In terms of content, the project takes up the results of the "The packaging-free supermarket" project and builds on the previous work. The project partners are the Unverpackt Association as well as wholesalers, manufacturers and suppliers of the 300 or so unpackaged shops in Germany. The aim is to professionalise and improve the procurement of unpackaged shops through jointly developed standards. This can take place in the areas of reusable systems, hygiene and processes.

Sponsor: Deutsche Bundesstiftung Umwelt (DBU)
Duration: 30 months (from 1 April 2021)
Funding volume: just under 300,000 euros


About the person

Prof. Dr Jens Pape has been a professor at HNEE since 2008, specialising in and teaching "Sustainable Business Management in the Agricultural and Food Industry" at the Faculty of Landscape Management and Nature Conservation and Dean of the Faculty of Landscape Management and Nature Conservation since 2011.
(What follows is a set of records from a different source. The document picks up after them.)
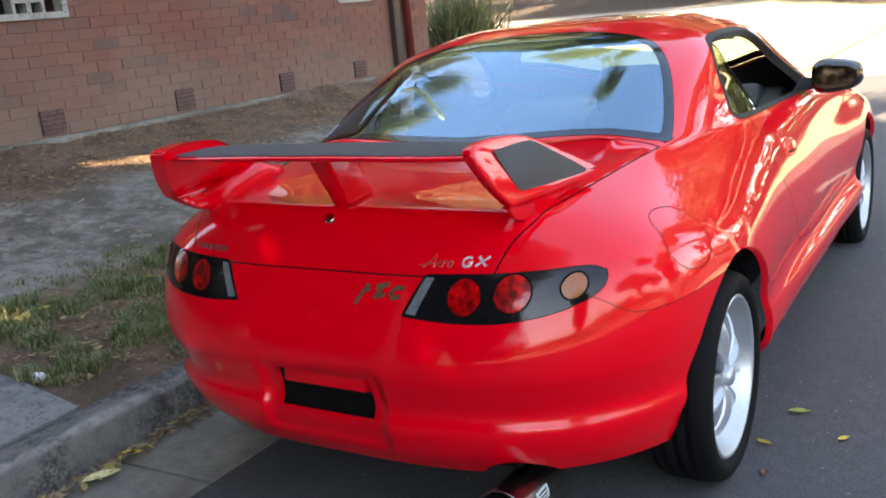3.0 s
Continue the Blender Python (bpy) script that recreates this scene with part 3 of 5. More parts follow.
gx = np.concatenate([np.linspace(-400, -30, 8), np.linspace(-20, -5.2, 12), np.linspace(-4.95, -1.19, 74), [-1.185, -1.18, -1.06], np.linspace(-1.0, 12, 20), np.linspace(20, 400, 8)])
gy = np.concatenate([np.linspace(-400, -20, 8), np.linspace(-12, -2, 10), np.linspace(-1.8, 8, 170), np.linspace(8.5, 60, 60), np.linspace(80, 400, 6)])
X, Y = np.meshgrid(gx, gy)
near = np.clip((8 - np.abs(Y - 3)) / 3, 0, 1) * (X < -1.183) * (X > -5)
Z = np.where(X > -1.183, -0.03, verge_height(X, Y)) + near * (lumps(X, Y, 3.0, 0.022) + lumps(X, Y, 11.0, 0.012))
# a bank is raised at the far end to hide sky from the camera
bank = np.clip((Y - 27) / 22, 0, 1)
Z = Z + 2.4 * bank * bank * (3 - 2 * bank) * (Y < 200)
# the drive's slab lies in a shallow bed
Z = np.where((Y < drive_edge(X) - 0.01) & (X < -1.15) & (X > -4.4), np.minimum(Z, verge_height(X, Y) - 0.03), Z)
gi = np.arange(X.size).reshape(X.shape)
me = mesh_of("ground", np.stack([X.ravel(), Y.ravel(), Z.ravel()], 1), np.stack([q.ravel() for q in (gi[:-1, :-1], gi[:-1, 1:], gi[1:, 1:], gi[1:, :-1])], 1), SOIL)
ground = tagged(new("ground", me), "dry dirt verge with a worn path", "ground", kind="structure")
bm = bmesh.new()
rows = []
for y in np.concatenate([np.linspace(-60, -4, 8), np.linspace(-3, 8, 56), np.linspace(9, 13.5, 8)]):
    edge = -0.565 + 2.2 * min(max((y - 10.4) / 1.2, 0), 1) + 0.02 * noise.noise(Vector((0.0, y * 2.1, 0.7)))
    rows.append([bm.verts.new((x, y, z)) for x, z in ((edge, -0.03), (edge + 0.004, 0.0), (max(edge + 0.1, -0.35), 0.004), (max(edge + 0.3, 1.0), 0.012), (3.5, 0.03), (6.2, 0.0), (6.6, -0.03))])
for p, q in zip(rows, rows[1:]):
    for i in range(len(p) - 1):
        bm.faces.new((p[i], p[i + 1], q[i + 1], q[i]))
road = tagged(part("road", bm, ASPHALT, None, smooth=True), "worn grey asphalt road with fine stones", "road", kind="structure")

# kerb stones with a rolled front edge, and gutter slabs before them
kerb = thing("kerb", "weathered grey concrete kerb with chipped edge", "kerb", kind="structure")
gutter = thing("gutter", "stained concrete gutter along the kerb", "gutter", kind="structure")
cuts = [-6.0, -4.4, -2.2, 1.70, 4.0, 6.3, 8.6, 10.4]
gutter_cuts = [-6.0, -4.4, -2.9, -0.60, 1.70, 4.0, 6.3, 8.6, 10.4]
for a, b in zip(cuts, cuts[1:]):
    bm = bmesh.new()
    prof = [(-1.198, -0.05), (-1.198, 0.120), (-1.190, 0.126), (-1.135, 0.130), (-1.100, 0.130), (-1.082, 0.127), (-1.068, 0.118), (-1.058, 0.10), (-1.046, 0.06), (-1.03, 0.0), (-1.02, -0.05)]
    n = max(2, int((b - a) / (0.02 if -3 < a < 1 else 0.06)))
    rows = []
    for k in range(n + 1):
        y = a + 0.006 + (b - a - 0.012) * k / n
        row = []
        for i, (x, z) in enumerate(prof):
            w = 1.0 if 1 < i < 10 else 0.0
            ch = 0.010 * noise.noise(Vector((x * 6, y * 5, 2))) + 0.010 * noise.noise(Vector((x * 20, y * 19, 5))) - (0.03 if i > 4 else 0.006) * max(0.0, noise.noise(Vector((x * 14, y * 13, 8))) - 0.12)
            row.append(bm.verts.new((x + w * ch, y, z + w * ch * 0.8)))
        rows.append(row)
    for p, q in zip(rows, rows[1:]):
        for i in range(len(prof) - 1):
            bm.faces.new((p[i], p[i + 1], q[i + 1], q[i]))
    bm.faces.new(rows[0])
    bm.faces.new(rows[-1][::-1])
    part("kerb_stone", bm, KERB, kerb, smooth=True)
for a, b in zip(gutter_cuts, gutter_cuts[1:]):
    bm = bmesh.new()
    box(bm, -1.02, -0.572, a + 0.004, b - 0.004, -0.06, 0.0)
    for v in bm.verts:
        if v.co.z > -0.01:
            v.co.z = -0.004 if v.co.x < -0.8 else 0.006
    part("gutter_slab", bm, GUTTER, gutter, bevel=0.004)
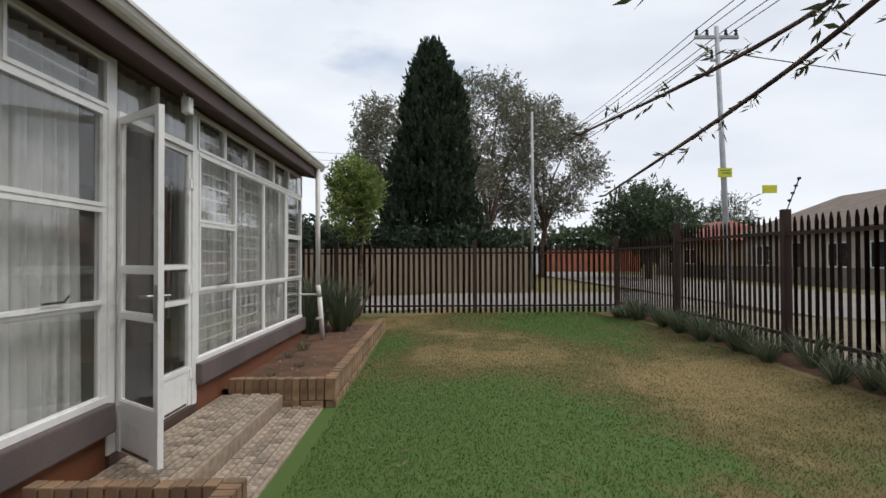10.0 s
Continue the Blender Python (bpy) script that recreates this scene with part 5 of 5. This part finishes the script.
def sheet(name, x0, x1, y0, y1, off, m, label, cat):
    nx, ny = max(1, int((x1 - x0) / 1.0)), max(1, int((y1 - y0) / 1.0))
    verts = [(x0 + (x1 - x0) * i / nx, y0 + (y1 - y0) * j / ny, ground_z(x0 + (x1 - x0) * i / nx, y0 + (y1 - y0) * j / ny) + off) for j in range(ny + 1) for i in range(nx + 1)]
    faces = [(j * (nx + 1) + i, j * (nx + 1) + i + 1, (j + 1) * (nx + 1) + i + 1, (j + 1) * (nx + 1) + i) for j in range(ny) for i in range(nx)]
    return tagged(new(name, soup(name, verts, faces, m, True)), label, cat, kind="structure")


sheet("road", -60, 120, -9.5, -2.6, 0.02, M_STREET, "worn pale grey asphalt street", "road")
sheet("road_side", 29.0, 35.6, -2.6, 60, 0.024, M_STREET, "worn pale grey side street", "road")
sheet("pavement", 4.2, 29.0, -2.2, FENCE_Y - 0.25, 0.012, M_VERGE, "sandy verge with dry grass outside the fence", "verge")
bm = B()
box(bm, 4.4, 60, -2.58, -2.44, -0.2, ground_z(15, 0) + 0.12, 0.02)
solo("kerb", bm, M_CONCRETE, "pale concrete kerb along the street", "kerb", "structure")


def power_pole(x, y, h, label, arm=True, tag=False, lean=0.0):
    t = thing("power_pole", label, "power pole")
    bm = B()
    rod(bm, (x, y - lean, -0.2), (x, y, h), 0.088, 0.055, 14)
    part("pole", bm, M_GREYPOLE, t, smooth=True)
    if arm:
        bm = B()
        box(bm, x - 0.04, x + 0.04, y - 0.58, y + 0.58, h - 0.33, h - 0.25)
        part("cross_arm", bm, M_GREYPOLE, t)
        for k in (-0.52, -0.25, 0.25, 0.52):
            bm = B()
            lathe(bm, [(0.03, h - 0.25), (0.05, h - 0.2), (0.03, h - 0.16), (0.045, h - 0.12), (0.02, h - 0.08)], (x, y + k), 10)
            part("insulator", bm, M_BLACK, t)
    if tag:
        bm = B()
        box(bm, x - 0.115, x - 0.108, y - 0.17 - lean / 2, y + 0.20 - lean / 2, 3.46, 3.70)
        plate = part("sign_plate", bm, M_YELLOW, t, "small yellow sign plate")
        for z, a, b in ((3.62, -0.12, 0.14), (3.55, -0.13, 0.10)):
            bm = B()
            box(bm, x - 0.118, x - 0.1152, y + a - lean / 2, y + b - lean / 2, z, z + 0.035)
            part("print_bar", bm, M_PRINT, plate)
        bm = B()
        box(bm, x - 0.04, x + 0.04, y - 0.05, y + 0.16, h - 0.92, h - 0.86)
        bracket = part("bracket", bm, M_GREYPOLE, t)
        bm = B()
        lathe(bm, [(0.03, h - 0.86), (0.05, h - 0.80), (0.03, h - 0.74), (0.045, h - 0.68), (0.02, h - 0.62)], (x, y + 0.13), 10)
        part("insulator", bm, M_BLACK, bracket)
    return t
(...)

Dr Melanie Kröger is a researcher at the Faculty of Landscape Management and Nature Conservation. She most recently coordinated the BÖLN project "The packaging-free supermarket: status and prospects. On the opportunities and limits of precycling in food retail".
In December 2020, in collaboration with Prof Dr Jens Pape and research assistant Alexandra Wittwer, she published the book "Simply leave it out? A scientific reader on the reduction of plastic packaging in the food trade".

Further information:


About the Unverpackt e.V. - Association of unpackaged shops

The Unverpackt e.V. - Verband der Unverpackt-Läden is the professional association of unpackaged shops in Germany and the German-speaking EU. It was founded on 21 April 2018 in Nuremberg. The purpose of the association is, among other things, to promote the interests of its members and a fair and welfare-oriented economy. Unverpackt e.V. strengthens the zero waste philosophy and awareness of environmental problems as well as waste-avoiding ways of consuming and doing business. It pursues its goals in particular by expressing the common positions and interests of its members to politics, business and society through public relations work and the exchange of information and experience between members.